Sunday, October 16, 2011

Cooperative Learning

This week my class began a reading unit on the children’s novel Stone Fox by John Reynolds Gardiner. In my plans, I wanted them to cover one chapter daily. This would result in the completion of the unit within 2-3 weeks. Since this book was on a 3rd grade reading level, and I am in a 4th grade class, I felt this would be adequate time. Looking back, I definitely misread the situation!


The instructions were to introduce the book to the students, reading aloud the title and author. They would be given their chapter review, and told a few things to look for within the chapter. The review included 3-4 vocabulary words, and approximately five questions that would have them looking for main events, the order of events in the plot, and various comprehension questions. They would be partnered up, giving mixed-ability pairs, given time to ask questions, and turned loose to read!

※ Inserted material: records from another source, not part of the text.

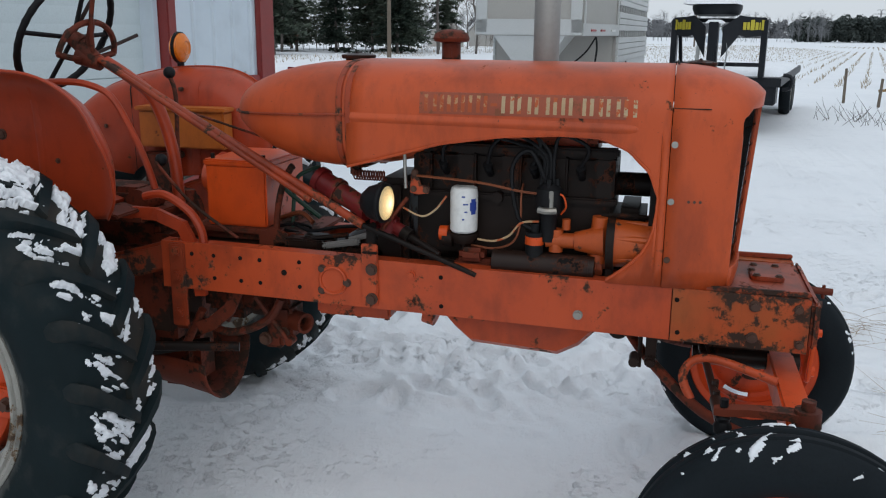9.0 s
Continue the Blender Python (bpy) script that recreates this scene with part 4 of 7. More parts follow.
def rear_wheel(s):
    """Axis along x through the origin; the outside faces s."""
    at = Matrix.Translation((-0.698 if s < 0 else 0.835, 0, 0.603)) @ Matrix.Diagonal((1, 0.975, 0.975, 1))
    X = spin_to((s, 0, 0))
    # disc with square holes and hub
    bm = B()
    rr = [0.105, 0.13, 0.16, 0.195, 0.225, 0.26, 0.285, 0.30]
    hh = [0.095, 0.09, 0.075, 0.07, 0.07, 0.068, 0.055, 0.02]
    n = 64
    ring = [[bm.verts.new(X @ Vector((r * math.cos(2 * math.pi * (j + 0.5) / n), r * math.sin(2 * math.pi * (j + 0.5) / n), h))) for j in range(n)] for r, h in zip(rr, hh)]
    for k in range(len(rr) - 1):
        for j in range(n):
            if k == 3 and j % 16 == 5:
                continue
            bm.faces.new((ring[k][j], ring[k][(j + 1) % n], ring[k + 1][(j + 1) % n], ring[k + 1][j]))
    wh = part("rear_wheel", bm, M_WHEEL, tractor, "orange steel wheel disc bolted in a silver rim", at=at)
    sol = wh.modifiers.new("thickness", "SOLIDIFY")
    sol.thickness = 0.008
    bm = B()
    lathe(bm, [(0.115, 0.07), (0.112, 0.10), (0.075, 0.106), (0.070, 0.125), (0.062, 0.13), (0.02, 0.132), (0.016, 0.124), (0.004, 0.123)], X, 32)
    part("hub", bm, M_WHEEL, wh, "orange wheel hub")
    bm = B()
    lathe(bm, [(0.075, 0.106), (0.073, 0.132), (0.064, 0.136), (0.022, 0.136), (0.018, 0.127), (0.004, 0.126)], X, 32)
    part("hub_cap", bm, M_OLD, wh, "rusty brown axle cap")
    for k in range(8):
        a = 2 * math.pi * k / 8 + 0.2
        bm = B()
        hexbolt(bm, X @ Vector((0.093 * math.cos(a), 0.093 * math.sin(a), 0.095)), (s, 0, 0), 0.012, 0.02)
        part("bolt", bm, M_BOLT, wh)
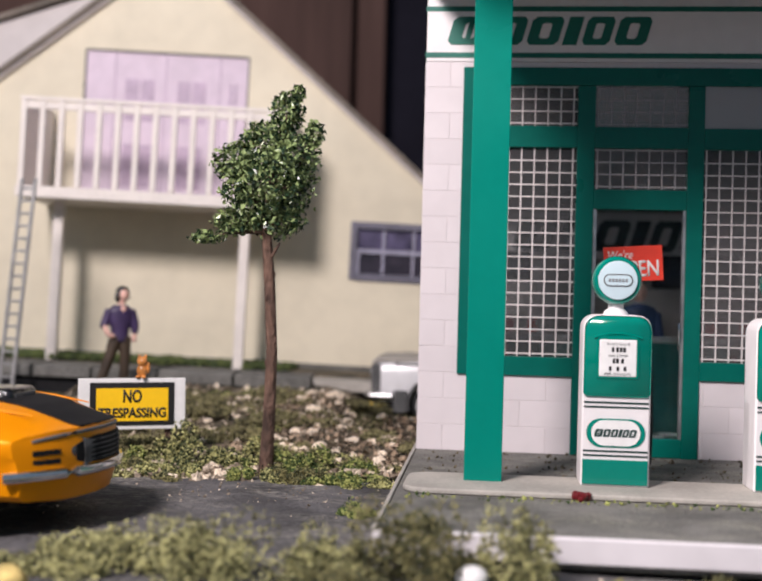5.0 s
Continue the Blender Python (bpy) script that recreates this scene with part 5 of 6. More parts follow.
def silver_car():
    car = thing("sedan_car", 1.1, 4.92, -0.2, "white and grey boxy die-cast car with chrome bumper behind the station", "car", rz=182)
    st = [(-2.0, 0.72, 0.3, 0.8, 0.83), (-1.9, 0.8, 0.2, 0.84, 0.87), (-1.2, 0.82, 0.18, 0.86, 0.89), (0.4, 0.82, 0.18, 0.84, 0.88), (1.3, 0.81, 0.2, 0.82, 0.865), (1.9, 0.8, 0.24, 0.79, 0.83), (1.96, 0.785, 0.3, 0.77, 0.8)]
    secs = [(x, [(w * 0.6, zb - 0.02), (w * 0.94, zb), (w * 0.985, zb + 0.1), (w, 0.5), (w * 1.004, 0.66), (w * 0.985, zs - 0.04), (w * 0.95, zs), (w * 0.9, zs + 0.02), (0, zc)]) for x, w, zb, zs, zc in st]
    part("body", cut(loft(secs), [(x, 0.24, 0.355, a, b) for x in (1.14, -1.25) for a, b in ((-1.2, -0.5), (0.5, 1.2))]), SILVER, car, "pale silver car body", smooth=True, angle=30)
    roof = [(-1.9, 0.5, 0.9), (-1.4, 0.58, 1.2), (-0.3, 0.6, 1.28), (0.2, 0.56, 1.22), (0.75, 0.5, 0.86)]
    part("cabin", loft([(x, [(0.74, 0.83), (w, z - 0.03), (w * 0.7, z), (0, z)]) for x, w, z in roof]), GLASS_D, car, "dark glazed cabin", smooth=True)
    for x in (1.14, -1.25):
        for s in (-1, 1):
            part("wheel_well", lathe([(0.35, s * 0.45), (0.352, s * 0.77)], 28, "y", at=(x, 0, 0.24), caps=(True, False)), BLACK_M, car)
            flare = [(x + 0.37 * math.cos(t), s * 0.815, 0.24 + 0.37 * math.sin(t)) for t in np.linspace(-0.2, math.pi + 0.2, 20)]
            part("arch_flare", tube(flare, 0.028, 6), GREY_T, car, "grey wheel arch flare", smooth=True)
            wh = wheel(car, x, s * 0.74, 0.315, 0.18, s, STEEL, False, 6, 0.23)
            part("whitewall", lathe([(0.232, s * 0.0905), (0.24, s * 0.094), (0.249, s * 0.0905)], 32, "y", caps=(False, False)), PAINTW, wh, "thin white tyre ring")
    bonnet = part("bonnet", prism([(0.75, 0.84), (1.9, 0.815), (1.99, 0.78), (2.0, 0.825), (1.9, 0.872), (0.75, 0.9)], "y", -0.77, 0.77, r=0.01), CONC, car, "dusty grey bonnet")
    part("bonnet_badge", box(1.5, 1.62, -0.79, -0.77, 0.83, 0.885, 0.006), GREY_T, bonnet)
    for s in (-1, 1):
        part("fender_trim", box(0.7, 1.7, s * 0.806 - 0.014, s * 0.806 + 0.014, 0.775, 0.8, 0.006), GREY_T, car, "grey side trim")
        part("headlight", box(1.975, 2.02, s * 0.6 - 0.13, s * 0.6 + 0.13, 0.54, 0.72, 0.02), STEEL, car, "square headlight", smooth=True)
        part("corner_lamp", box(1.9, 1.985, s * 0.79 - 0.02, s * 0.79 + 0.02, 0.56, 0.7, 0.008), STEEL, car)
        part("indicator", box(1.82, 2.02, s * 0.7 - 0.08, s * 0.7 + 0.08, 0.2, 0.27, 0.01), YELLOW, car, "amber indicator lamp")
        part("bumper_end", box(1.52, 1.7, s * 0.82 - 0.03, s * 0.82 + 0.03, 0.14, 0.44, 0.012), GREY_T, car)
    grille = part("grille", box(1.88, 2.0, -0.812, 0.812, 0.42, 0.79, 0.012), GREY_T, car, "dark grey grille panel")
    for k in range(6):
        part("grille_bar", box(2.001, 2.012, -0.45, 0.45, 0.46 + k * 0.05, 0.475 + k * 0.05), BLACK_M, grille)
    part("bumper", tube([(1.72, -0.84, 0.36), (2.0, -0.82, 0.36), (2.07, -0.6, 0.36), (2.09, 0, 0.36), (2.07, 0.6, 0.36), (2.0, 0.82, 0.36), (1.72, 0.84, 0.36)], 0.042, 8), STEEL, car, "chrome bumper", smooth=True)
    part("valance", box(1.62, 2.0, -0.78, 0.78, 0.1, 0.31, 0.02), BLACK_M, car, "black front valance")


silver_car()


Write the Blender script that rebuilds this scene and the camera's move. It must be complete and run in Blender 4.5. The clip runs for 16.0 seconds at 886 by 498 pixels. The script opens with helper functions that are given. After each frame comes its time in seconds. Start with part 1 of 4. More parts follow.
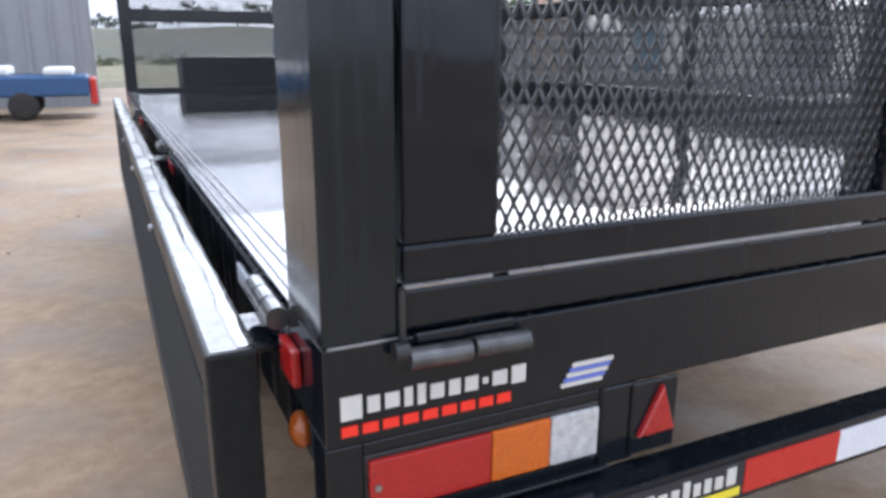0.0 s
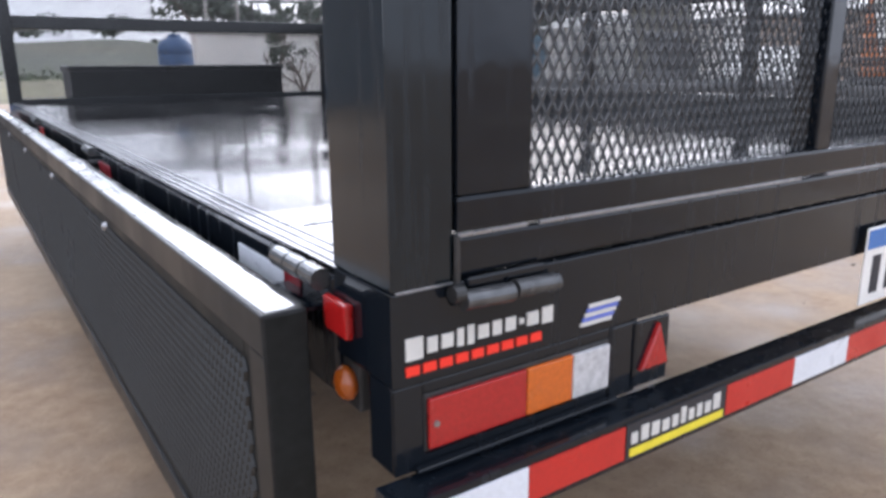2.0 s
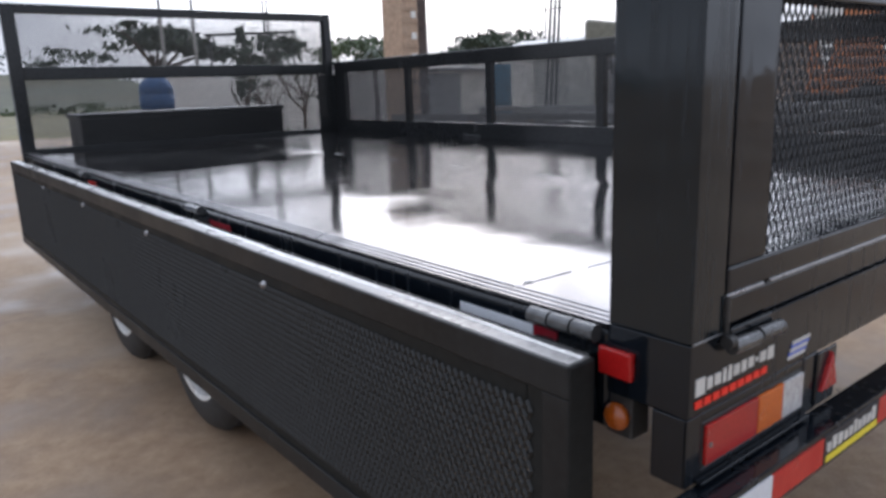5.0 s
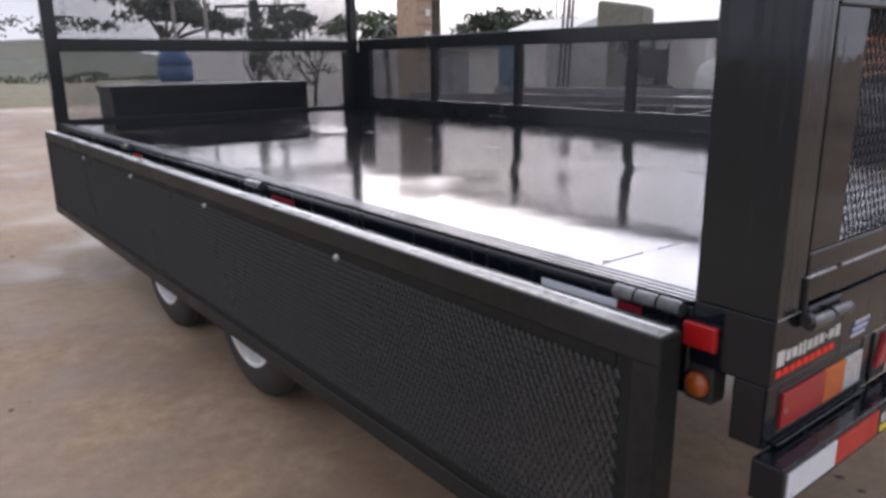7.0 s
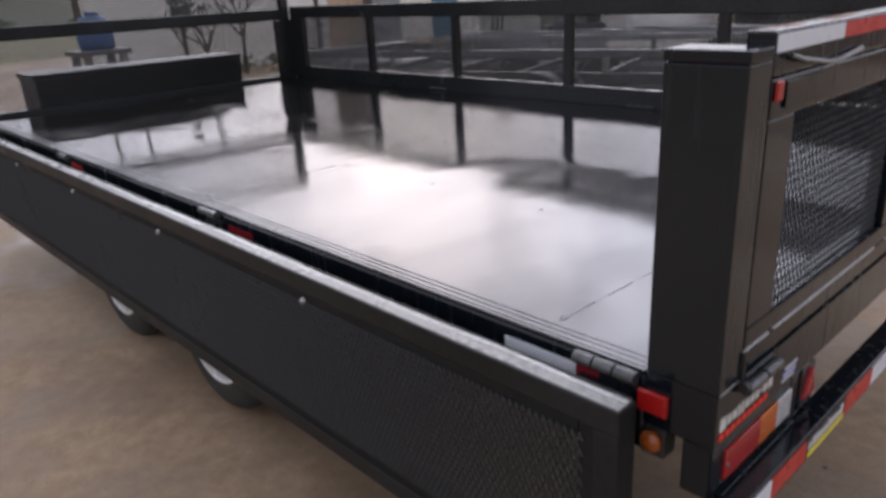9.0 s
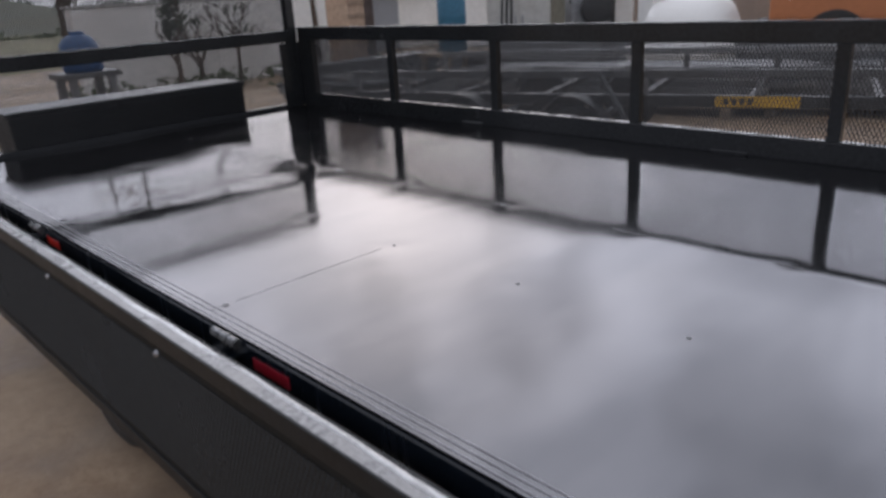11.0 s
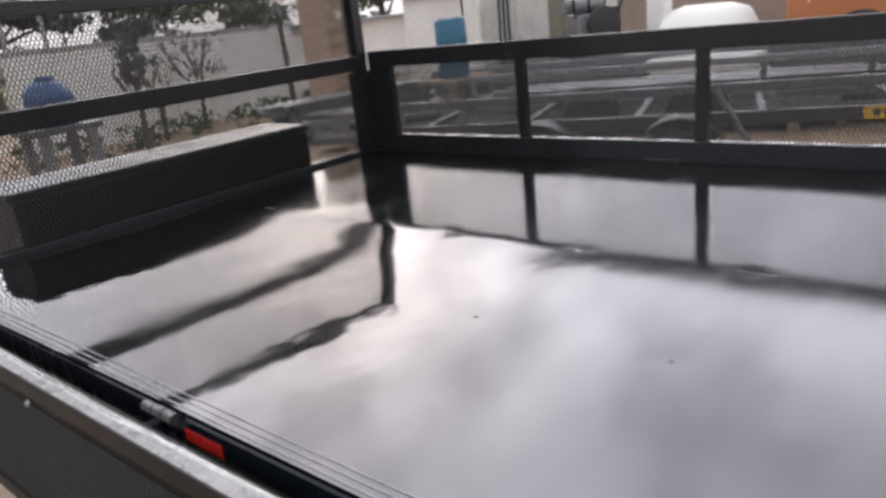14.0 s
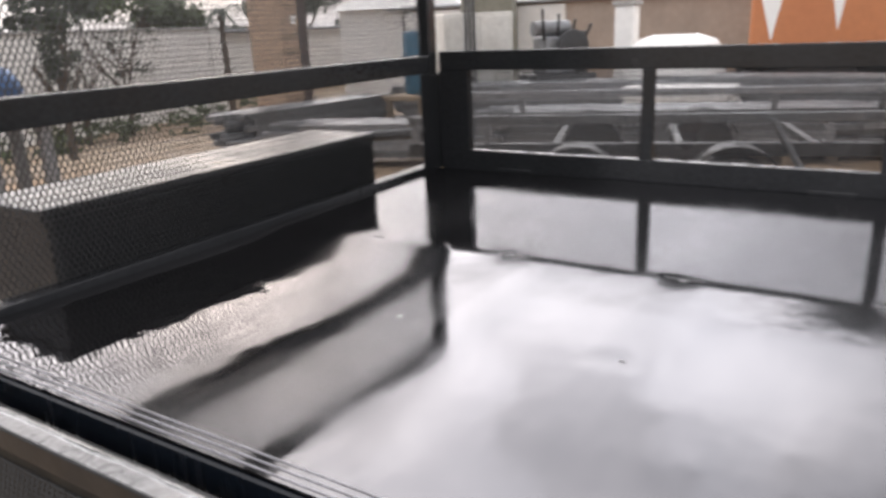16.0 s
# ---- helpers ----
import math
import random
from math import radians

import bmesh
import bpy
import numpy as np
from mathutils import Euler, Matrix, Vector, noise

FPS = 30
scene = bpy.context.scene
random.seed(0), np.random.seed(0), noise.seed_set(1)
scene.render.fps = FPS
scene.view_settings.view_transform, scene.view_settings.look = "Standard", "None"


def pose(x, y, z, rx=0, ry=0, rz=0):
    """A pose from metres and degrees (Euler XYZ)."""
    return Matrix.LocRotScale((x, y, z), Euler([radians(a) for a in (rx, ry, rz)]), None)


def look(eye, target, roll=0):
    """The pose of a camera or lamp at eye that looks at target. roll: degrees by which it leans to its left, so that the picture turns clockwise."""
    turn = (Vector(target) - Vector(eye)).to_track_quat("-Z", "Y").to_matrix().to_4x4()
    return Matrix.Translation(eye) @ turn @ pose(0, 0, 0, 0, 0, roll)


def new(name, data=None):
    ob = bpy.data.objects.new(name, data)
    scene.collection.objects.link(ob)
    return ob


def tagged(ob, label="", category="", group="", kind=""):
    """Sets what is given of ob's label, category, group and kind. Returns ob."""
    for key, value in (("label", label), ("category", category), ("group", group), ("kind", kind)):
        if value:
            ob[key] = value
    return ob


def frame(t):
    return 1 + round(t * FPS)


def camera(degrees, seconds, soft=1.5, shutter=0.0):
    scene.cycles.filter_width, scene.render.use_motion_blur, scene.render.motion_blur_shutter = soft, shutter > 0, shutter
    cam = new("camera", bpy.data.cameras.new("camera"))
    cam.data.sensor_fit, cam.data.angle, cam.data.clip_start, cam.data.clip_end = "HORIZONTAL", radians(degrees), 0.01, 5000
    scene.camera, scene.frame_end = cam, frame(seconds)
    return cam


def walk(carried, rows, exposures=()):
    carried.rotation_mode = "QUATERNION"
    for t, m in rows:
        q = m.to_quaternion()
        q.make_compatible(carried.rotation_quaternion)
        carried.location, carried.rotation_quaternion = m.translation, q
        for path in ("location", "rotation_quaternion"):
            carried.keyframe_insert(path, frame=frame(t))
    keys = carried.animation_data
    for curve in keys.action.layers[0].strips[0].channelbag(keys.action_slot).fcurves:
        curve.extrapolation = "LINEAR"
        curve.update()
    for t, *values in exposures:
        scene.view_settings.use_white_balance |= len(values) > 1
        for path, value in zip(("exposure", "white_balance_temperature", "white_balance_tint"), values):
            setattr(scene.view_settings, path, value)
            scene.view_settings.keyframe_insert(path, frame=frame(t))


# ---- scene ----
cam = camera(63.4, 16.0, soft=3.2, shutter=0.5)
PATH = [
    (0, (-0.103, -0.564, 1.004), (0.714, 1.183, 0.474), 0.2),
    (0.5, (-0.162, -0.557, 0.969), (0.768, 1.145, 0.483), 0.9),
    (1, (-0.192, -0.551, 0.946), (0.802, 1.102, 0.415), -1.7),
    (1.5, (-0.225, -0.555, 0.946), (0.787, 1.1, 0.459), -0.3),
    (2, (-0.274, -0.559, 0.965), (0.813, 1.043, 0.465), -0.4),
    (2.5, (-0.346, -0.578, 0.99), (0.756, 1.029, 0.54), -0.7),
    (3, (-0.434, -0.576, 1.01), (0.725, 0.991, 0.56), -0.9),
    (3.5, (-0.518, -0.591, 1.052), (0.617, 0.997, 0.619), 0.6),
    (4, (-0.588, -0.544, 1.065), (0.59, 1.014, 0.636), -1.7),
    (6.5, (-0.824, -0.435, 1.094), (0.405, 1.066, 0.607), -1.1),
    (7, (-0.873, -0.438, 1.101), (0.326, 1.081, 0.595), -0.6),
    (7.5, (-0.902, -0.431, 1.102), (0.309, 1.079, 0.6), -0.0),
    (8, (-0.902, -0.431, 1.147), (0.341, 1.037, 0.6), -0.8),
    (8.5, (-0.935, -0.431, 1.265), (0.292, 0.999, 0.594), -2.0),
    (9, (-0.895, -0.415, 1.366), (0.381, 0.963, 0.678), -3.0),
    (9.5, (-0.862, -0.283, 1.435), (0.396, 1.128, 0.78), -2.0),
    (10, (-0.773, -0.131, 1.464), (0.454, 1.295, 0.785), -3.8),
    (12.5, (-0.532, 0.901, 1.449), (0.862, 2.188, 0.815), -2.6),
    (13, (-0.565, 1.174, 1.444), (0.828, 2.483, 0.859), -4.6),
    (13.5, (-0.582, 1.471, 1.45), (0.908, 2.629, 0.788), -4.6),
    (14, (-0.529, 1.751, 1.43), (0.899, 3.006, 0.806), -6.5),
    (14.5, (-0.506, 1.994, 1.423), (0.918, 3.25, 0.796), -4.6),
    (15, (-0.644, 2.386, 1.392), (0.923, 3.473, 0.79), -7.4),
    (15.5, (-0.632, 2.56, 1.43), (0.999, 3.529, 0.797), -5.3),
    (16, (-0.578, 2.79, 1.38), (1.033, 3.817, 0.789), -2.5),
]
walk(cam, [(t, look(eye, target, roll)) for t, eye, target, roll in PATH],
     exposures=[(0, 1.10, 5650, 12), (0.5, 1.05, 5550, 12), (1.5, 1.22, 5750, 15), (2.5, 0.98, 5750, 14), (3.5, 0.62, 5700, 13), (4, 0.36, 5700, 12), (6.5, 0.32, 5950, 17), (8.5, 0.32, 6150, 20), (9, 0.04, 6100, 18), (9.5, -0.10, 6050, 14), (10, -0.36, 5950, 15),
                (12.5, 0.24, 6150, 16), (13, 0.32, 6200, 15), (14.5, 0.62, 6500, 16), (15, 0.74, 6550, 15), (15.5, 0.88, 6550, 15), (16, 0.94, 6600, 15)])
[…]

In retrospect, one chapter daily was way too much for them. In fact, after getting about two days into the unit, they ended up covering about half of that material. This pushed the unit into a whole month, but gave them a little more time to absorb it. Previously, we had completed a whole-class unit on the book Winn-Dixie. In that first unit, the book was read to them aloud, and we covered several chapters daily. However, rather than being held accountable for independently making connections between what was asked and what was read, we held class discussions about that material. While I think having them read in pairs and discuss their “answers” before working independently helped with the actual reading of the text, I can’t say I was thrilled with how much it really helped their comprehension.


For some students, reading that novel alone would have taken twice as long. Some could have had it finished in half the time. By having the students read cooperatively, those rates were evened out a little more among the whole group. Still, for those slower readers, having someone to help read, but no one to help comprehend really put a kink in their ability to make connections to the text. Next time I do something like this, I feel it may be more beneficial to turn them loose one way or the other, consistently throughout the unit. In other words, I would have them read and work together, or read and work alone. Another solution I think may have been better for the students would have been to give them a small group (larger than pairs), or a classroom book discussion to talk with about what was read before moving on.